With any lending program, it is pivotal to carefully manage risk. When banks make risky loans that they cannot recoup at a grand scale, the entire global financial system can collapse, as in 2008. As I discussed earlier, there are numerous hurdles that can arise during the interim hold period. Lenders must carefully vet any interim acquisition loans to assess criteria such as the project’s likelihood of paying off the loan by securing the necessary construction financing, the borrower’s ability to actually build the project, and the borrower’s financial capacity to make payments on the loan if anything goes wrong. Lenders should also maintain minimum down-payment requirements to ensure borrowers have “skin in the game” and borrower-lender incentives are fully aligned. Lenders must also manage overall portfolio risk to regularly assess how vulnerable the entire fund is to changes in macroeconomic conditions.

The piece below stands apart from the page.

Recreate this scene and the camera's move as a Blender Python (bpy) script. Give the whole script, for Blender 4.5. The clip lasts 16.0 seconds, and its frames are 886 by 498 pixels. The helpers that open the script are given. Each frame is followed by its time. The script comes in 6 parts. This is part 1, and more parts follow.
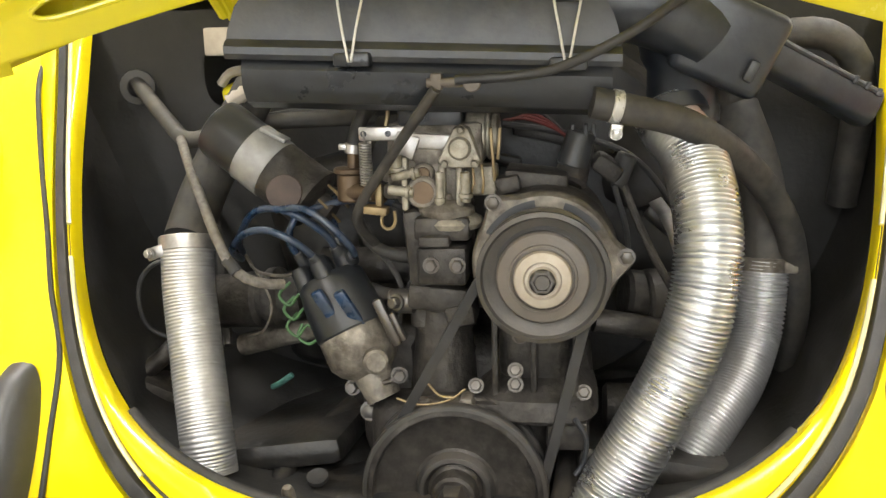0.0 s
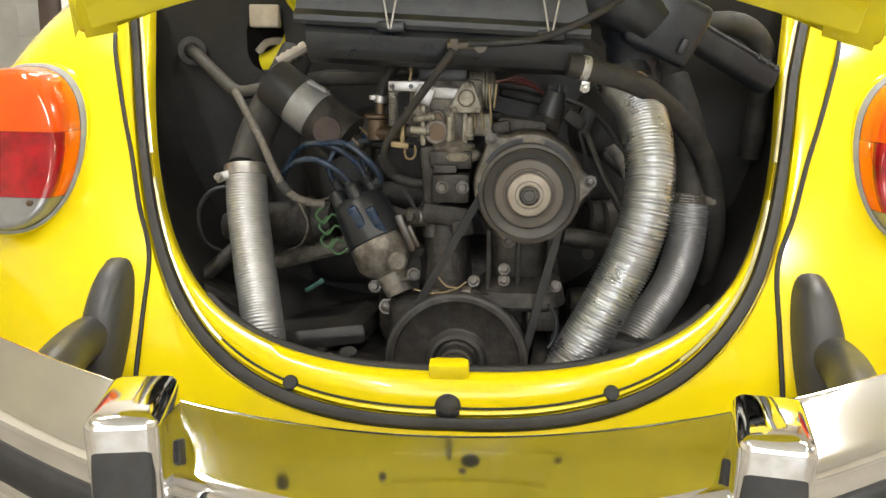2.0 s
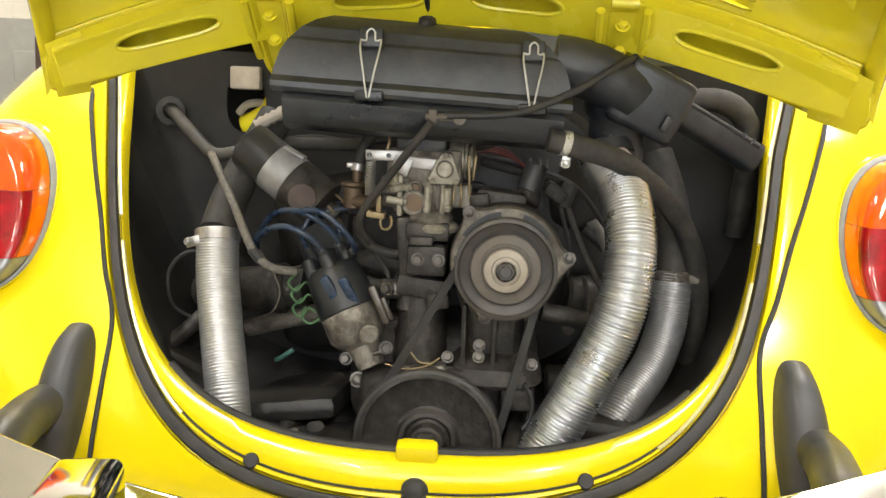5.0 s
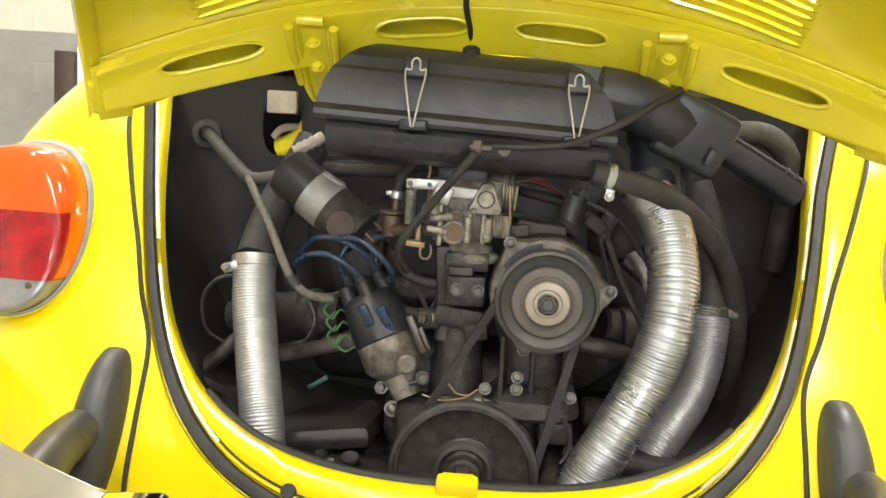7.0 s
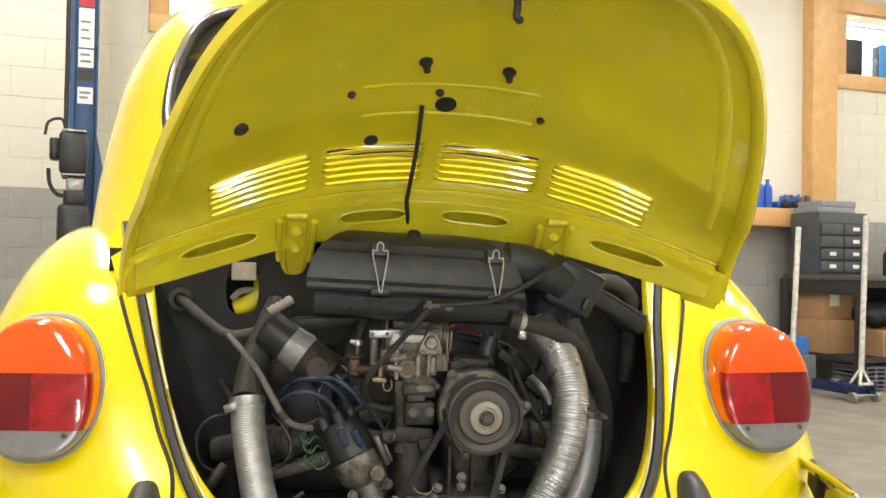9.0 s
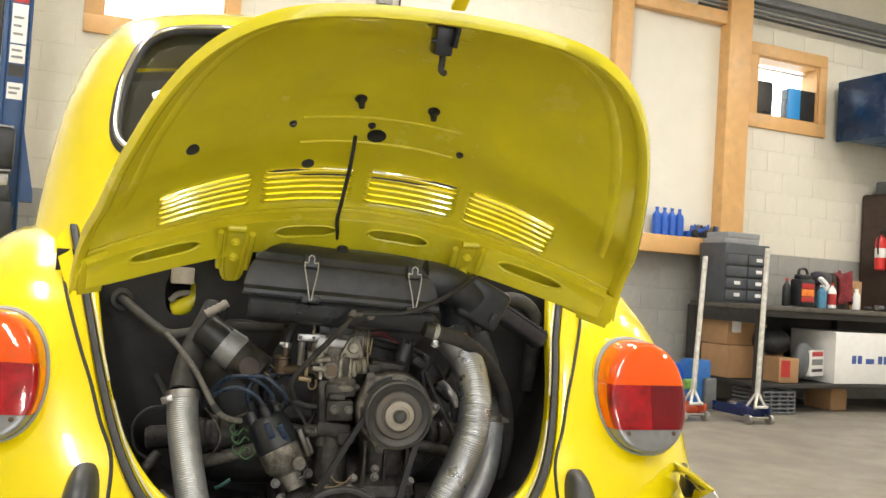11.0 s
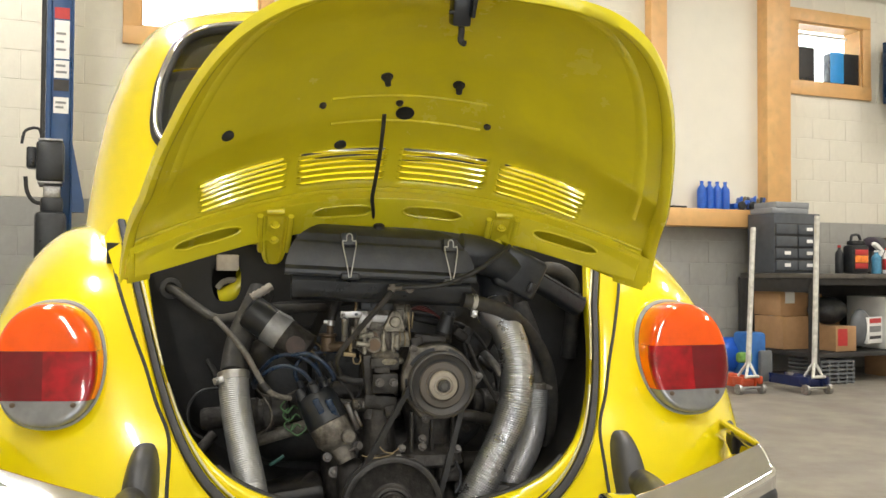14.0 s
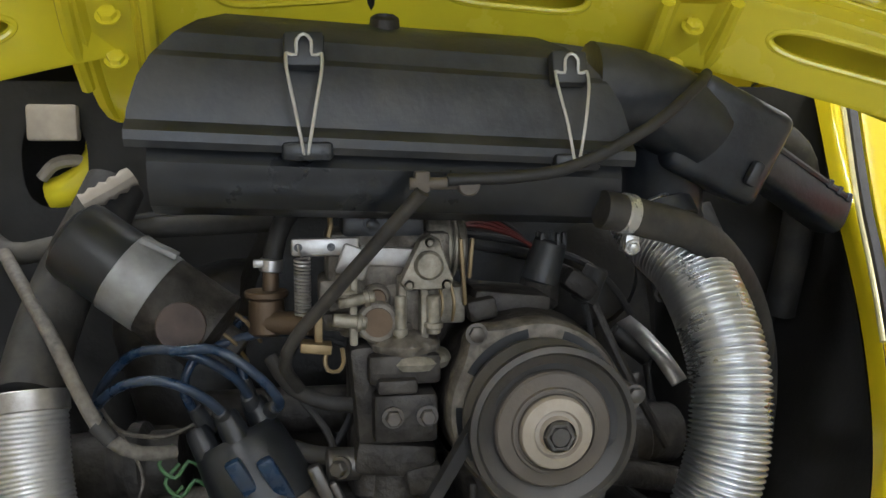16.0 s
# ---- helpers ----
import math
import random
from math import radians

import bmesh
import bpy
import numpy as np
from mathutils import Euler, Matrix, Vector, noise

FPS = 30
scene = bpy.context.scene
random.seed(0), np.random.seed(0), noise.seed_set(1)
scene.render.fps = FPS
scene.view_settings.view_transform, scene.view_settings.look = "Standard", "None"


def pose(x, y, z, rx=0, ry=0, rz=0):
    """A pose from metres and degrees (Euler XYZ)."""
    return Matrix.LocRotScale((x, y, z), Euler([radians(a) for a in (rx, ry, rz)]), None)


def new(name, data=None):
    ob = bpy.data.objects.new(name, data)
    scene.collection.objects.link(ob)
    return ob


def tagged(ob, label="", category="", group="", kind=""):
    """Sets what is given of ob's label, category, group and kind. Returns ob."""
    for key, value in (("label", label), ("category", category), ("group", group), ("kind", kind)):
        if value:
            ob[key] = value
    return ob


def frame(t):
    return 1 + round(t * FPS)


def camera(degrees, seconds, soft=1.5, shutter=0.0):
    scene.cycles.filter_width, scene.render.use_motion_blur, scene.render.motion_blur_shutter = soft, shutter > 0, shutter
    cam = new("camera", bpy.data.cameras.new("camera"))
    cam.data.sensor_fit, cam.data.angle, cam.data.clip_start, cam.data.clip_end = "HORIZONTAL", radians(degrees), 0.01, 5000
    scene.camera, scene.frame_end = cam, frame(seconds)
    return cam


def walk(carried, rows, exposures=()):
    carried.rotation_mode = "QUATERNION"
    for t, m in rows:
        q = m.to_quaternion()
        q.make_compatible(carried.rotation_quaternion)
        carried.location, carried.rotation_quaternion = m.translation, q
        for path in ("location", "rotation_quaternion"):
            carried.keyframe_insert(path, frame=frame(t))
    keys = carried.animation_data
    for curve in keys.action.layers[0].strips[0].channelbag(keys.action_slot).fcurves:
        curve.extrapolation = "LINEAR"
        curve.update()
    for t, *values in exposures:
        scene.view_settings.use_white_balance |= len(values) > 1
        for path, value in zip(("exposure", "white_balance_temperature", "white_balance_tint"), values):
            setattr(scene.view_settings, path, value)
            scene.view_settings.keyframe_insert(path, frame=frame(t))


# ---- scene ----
cam = camera(52.0, 16.0, shutter=0.0)
# seconds, eye (x, y, z), yaw, pitch, roll in degrees
ROWS = [
    (0.0, 0.107, -0.482, 0.879, 8.15, -11.94, -1.49),
    (0.5, 0.127, -0.519, 0.868, 9.49, -12.63, -0.43),
    (1.0, 0.105, -0.560, 0.841, 12.47, -12.85, 1.17),
    (1.5, 0.070, -0.694, 0.844, 7.35, -12.22, 0.26),
    (2.0, 0.060, -0.765, 0.839, 4.11, -11.58, 0.43),
    (2.5, 0.074, -0.747, 0.851, 2.53, -8.95, 1.82),
    (3.0, 0.089, -0.732, 0.843, 2.59, -9.42, 1.34),
    (3.5, 0.090, -0.724, 0.834, 2.85, -10.16, 1.19),
    (4.0, 0.088, -0.729, 0.854, 3.02, -8.51, 1.78),
    (6.5, 0.053, -0.723, 0.862, 4.33, -7.95, 2.17),
    (7.0, 0.038, -0.721, 0.871, 4.19, -7.22, 3.12),
    (7.5, -0.012, -0.771, 0.881, 5.17, -6.21, 3.81),
    (8.0, -0.108, -0.890, 0.913, -1.77, -1.12, 0.33),
    (8.5, -0.162, -0.988, 0.920, -3.81, 1.06, 1.48),
    (9.0, -0.189, -1.070, 0.919, -8.63, 1.04, 0.97),
    (11.5, -0.218, -1.259, 0.922, -13.82, 2.11, 3.21),
    (12.0, -0.210, -1.278, 0.919, -14.28, 1.64, 2.25),
    (12.5, -0.196, -1.289, 0.913, -14.35, 1.88, 1.09),
    (13.0, -0.180, -1.292, 0.902, -13.11, 2.63, 0.16),
    (13.5, -0.196, -1.270, 0.893, -11.17, 2.22, 1.26),
    (14.0, -0.201, -1.273, 0.886, -10.41, 1.49, 0.31),
    (14.5, -0.207, -1.267, 0.868, -9.48, 0.57, 0.06),
    (15.0, -0.204, -0.945, 0.893, -10.14, -1.75, -0.04),
    (15.5, -0.125, -0.519, 0.875, -9.32, -1.95, 0.24),
    (16.0, -0.085, -0.298, 0.882, -9.30, -6.49, -0.15),
]
walk(cam, [(t, pose(x, y, z, 90 + pitch, 0, yaw) @ pose(0, 0, 0, 0, 0, roll)) for t, x, y, z, yaw, pitch, roll in ROWS],
     exposures=[(0.0, 0.78, 6500, 10), (0.5, 0.62, 6500, 10), (1.0, 0.40, 6500, 10), (2.0, 0.20, 6500, 10), (4.0, 0.32, 6500, 10), (7.0, 0.52, 6500, 10), (8.0, 0.34, 6500, 10), (9.0, 0.03, 6500, 10), (11.5, -0.08, 6500, 10), (14.5, -0.20, 6500, 10), (15.5, -0.25, 6200, 10), (16.0, -0.25, 5800, 10)])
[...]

For an interim acquisition loan program to be successful, it must be well-managed with thorough, careful underwriting that avoids undue risks. This is especially true for a program where the government is stepping in to fulfill a need that is currently not being met by the private market. Often, the market avoids lending money for a reason; prudence is always required when there is an existing perception of high risk.

An alternative approach is for the government to directly acquire land. However, if the government pays the full cost to acquire a property up front, rather than leveraging private capital from banks and affordable-housing developers, it might get less bang for its buck. The government could spend $10 million to buy our hypothetical vacant lot. Alternatively, it could lend $2 million to a CDFI, which (assuming a 1-1 public to private leverage ratio) could combine that public money with $2 million in private money to make a $4 million loan. That $4 million loan would then be combined with private bank money (the land loan) and the developer’s equity (down payment) to produce the same result at a fifth of the cost to the government. To solve this problem at scale, it is therefore more prudent—if a government is looking to be conservative with its money—to leverage private capital to generate more funding overall, allowing more projects to move forward.

Another alternative would be for the government to purchase land by issuing bonds secured by the property, which is another form of utilizing private debt financing. This strategy, however, only works when the government has spare bonding capacity, which the District currently does not. Often the argument to prioritize direct government purchase of land is based on an ideological preference to promote the public over the private sector. But, if government funds are limited—as they are in the District’s current budget environment—forsaking the role of private capital will result in fewer projects. A CDFI-managed, government-supported acquisition fund could be an effective model of public-private partnership, as is already the case with the District’s Affordable Housing Preservation Fund.

Despite the challenges, the District has the ability to live up to the vision outlined in Mayor Bowser’s Housing Equity Report. Building dedicated affordable housing in historically exclusive and affluent areas of the city is a long-overdue mission, and one that would finally fulfill the District’s obligations under the 1968 Fair Housing Act to meaningfully desegregate its neighborhoods. District policymakers and residents have demonstrated a shared commitment to this goal. It is time to start turning that goal into reality, and the District can begin by establishing a land-acquisition program.